* [DATA SEGMENT]:
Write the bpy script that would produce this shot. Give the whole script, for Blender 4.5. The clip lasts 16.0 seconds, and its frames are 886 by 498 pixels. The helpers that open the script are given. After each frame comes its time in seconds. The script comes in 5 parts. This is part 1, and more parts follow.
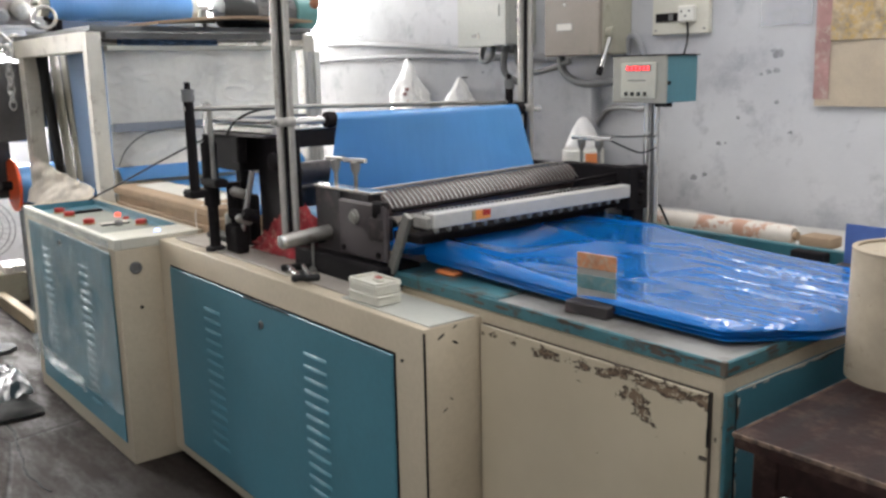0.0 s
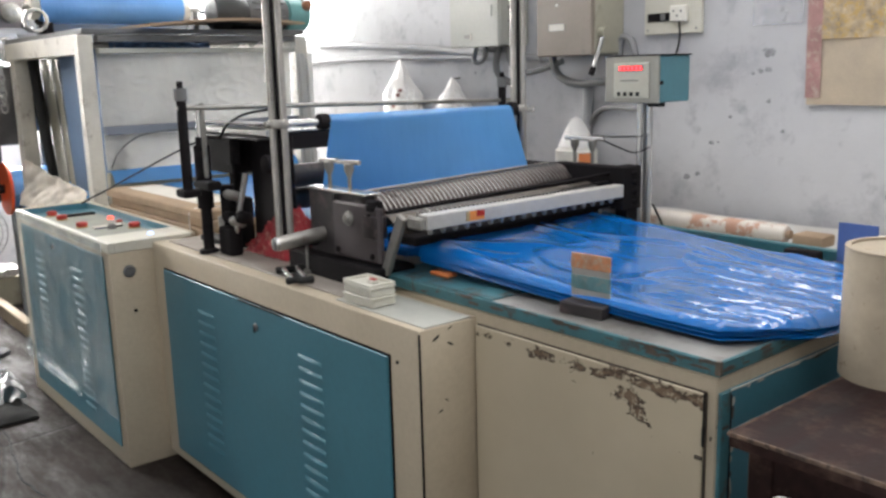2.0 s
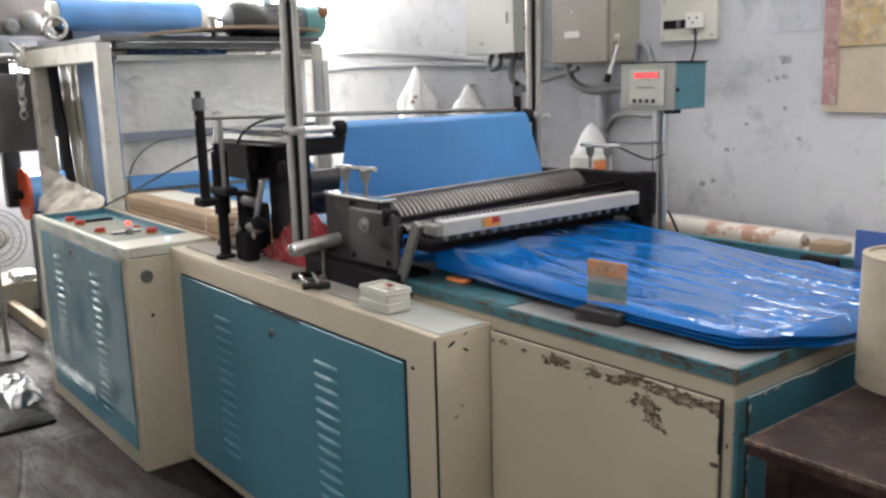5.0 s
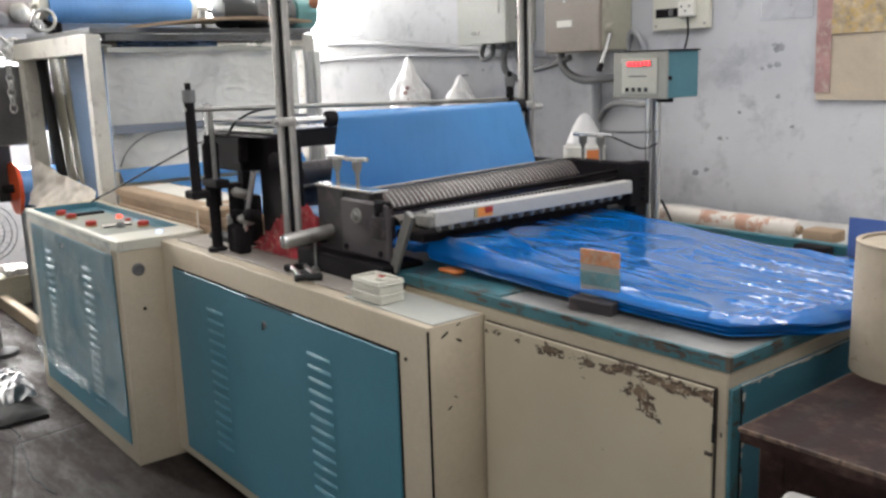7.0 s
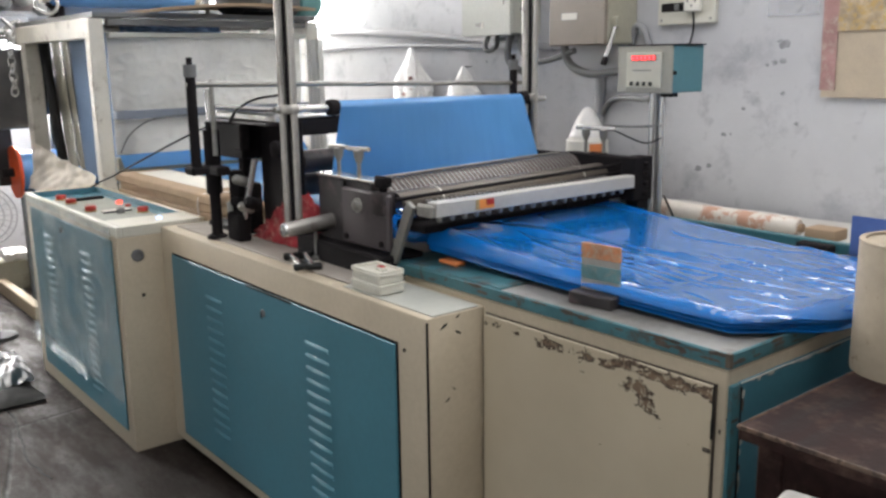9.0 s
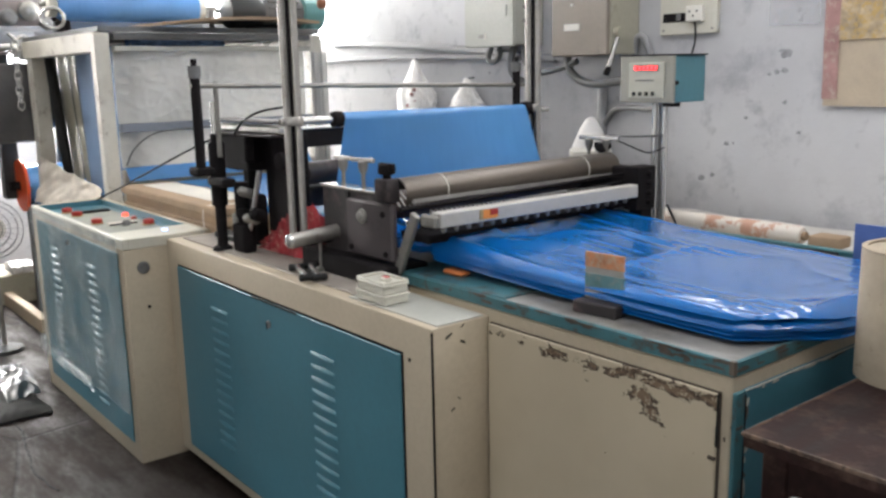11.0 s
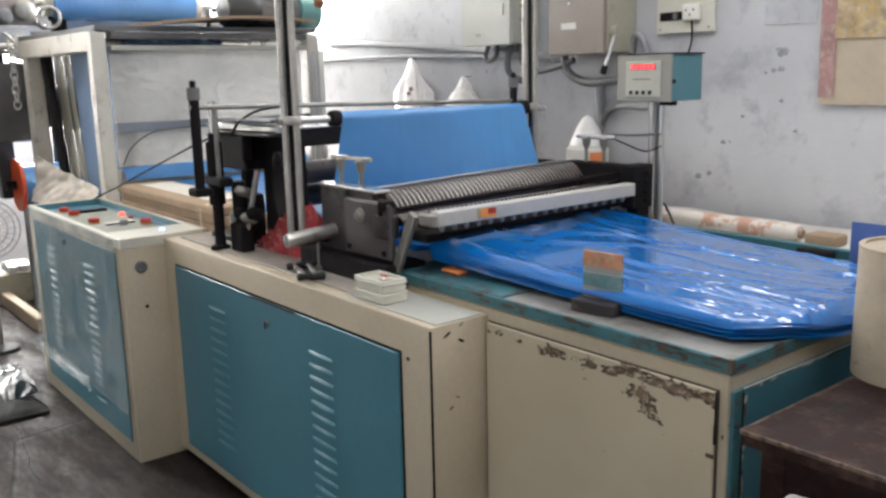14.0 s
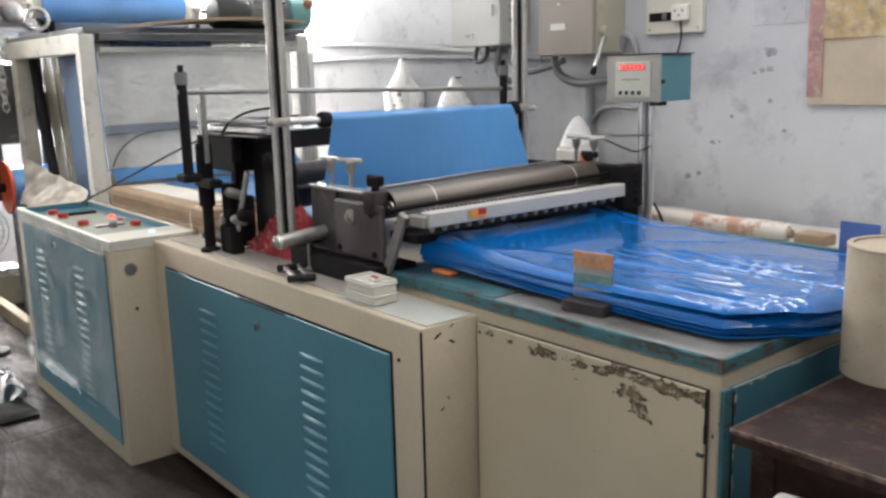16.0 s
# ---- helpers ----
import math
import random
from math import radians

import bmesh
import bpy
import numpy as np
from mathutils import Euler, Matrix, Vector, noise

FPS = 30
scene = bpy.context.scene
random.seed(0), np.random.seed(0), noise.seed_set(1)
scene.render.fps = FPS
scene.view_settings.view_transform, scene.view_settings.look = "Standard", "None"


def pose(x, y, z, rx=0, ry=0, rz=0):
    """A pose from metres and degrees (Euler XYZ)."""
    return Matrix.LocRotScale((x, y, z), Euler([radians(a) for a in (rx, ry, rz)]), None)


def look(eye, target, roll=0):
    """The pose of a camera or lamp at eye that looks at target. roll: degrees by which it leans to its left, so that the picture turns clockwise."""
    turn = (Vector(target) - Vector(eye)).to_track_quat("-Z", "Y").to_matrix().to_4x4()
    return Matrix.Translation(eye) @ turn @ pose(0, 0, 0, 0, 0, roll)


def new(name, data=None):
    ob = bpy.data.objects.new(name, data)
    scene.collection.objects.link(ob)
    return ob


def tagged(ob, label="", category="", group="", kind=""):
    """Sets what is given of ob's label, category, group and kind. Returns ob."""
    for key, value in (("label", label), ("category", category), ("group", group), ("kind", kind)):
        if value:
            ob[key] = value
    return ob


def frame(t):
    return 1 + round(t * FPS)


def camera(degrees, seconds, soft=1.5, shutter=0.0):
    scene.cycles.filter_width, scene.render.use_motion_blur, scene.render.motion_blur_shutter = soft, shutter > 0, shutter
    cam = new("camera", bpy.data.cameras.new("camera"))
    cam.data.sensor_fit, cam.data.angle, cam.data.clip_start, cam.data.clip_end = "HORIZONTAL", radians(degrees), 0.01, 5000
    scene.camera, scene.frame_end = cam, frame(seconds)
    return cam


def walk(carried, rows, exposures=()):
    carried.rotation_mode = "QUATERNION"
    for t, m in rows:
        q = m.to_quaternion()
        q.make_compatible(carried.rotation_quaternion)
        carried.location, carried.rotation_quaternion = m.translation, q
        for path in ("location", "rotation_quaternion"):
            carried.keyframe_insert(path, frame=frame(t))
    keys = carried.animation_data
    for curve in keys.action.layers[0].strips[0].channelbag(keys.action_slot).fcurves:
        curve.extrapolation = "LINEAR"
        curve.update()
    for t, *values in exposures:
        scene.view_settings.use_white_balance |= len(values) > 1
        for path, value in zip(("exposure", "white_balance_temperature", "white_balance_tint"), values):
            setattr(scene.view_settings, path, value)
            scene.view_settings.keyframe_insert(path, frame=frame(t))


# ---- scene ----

* [STATED PROBLEM]:
Take the line holding "curve.update()" and all lines after it through the end of the data, and set them down exactly.

* [FINISHED TASK]:
        curve.update()
    for t, *values in exposures:
        scene.view_settings.use_white_balance |= len(values) > 1
        for path, value in zip(("exposure", "white_balance_temperature", "white_balance_tint"), values):
            setattr(scene.view_settings, path, value)
            scene.view_settings.keyframe_insert(path, frame=frame(t))


# ---- scene ----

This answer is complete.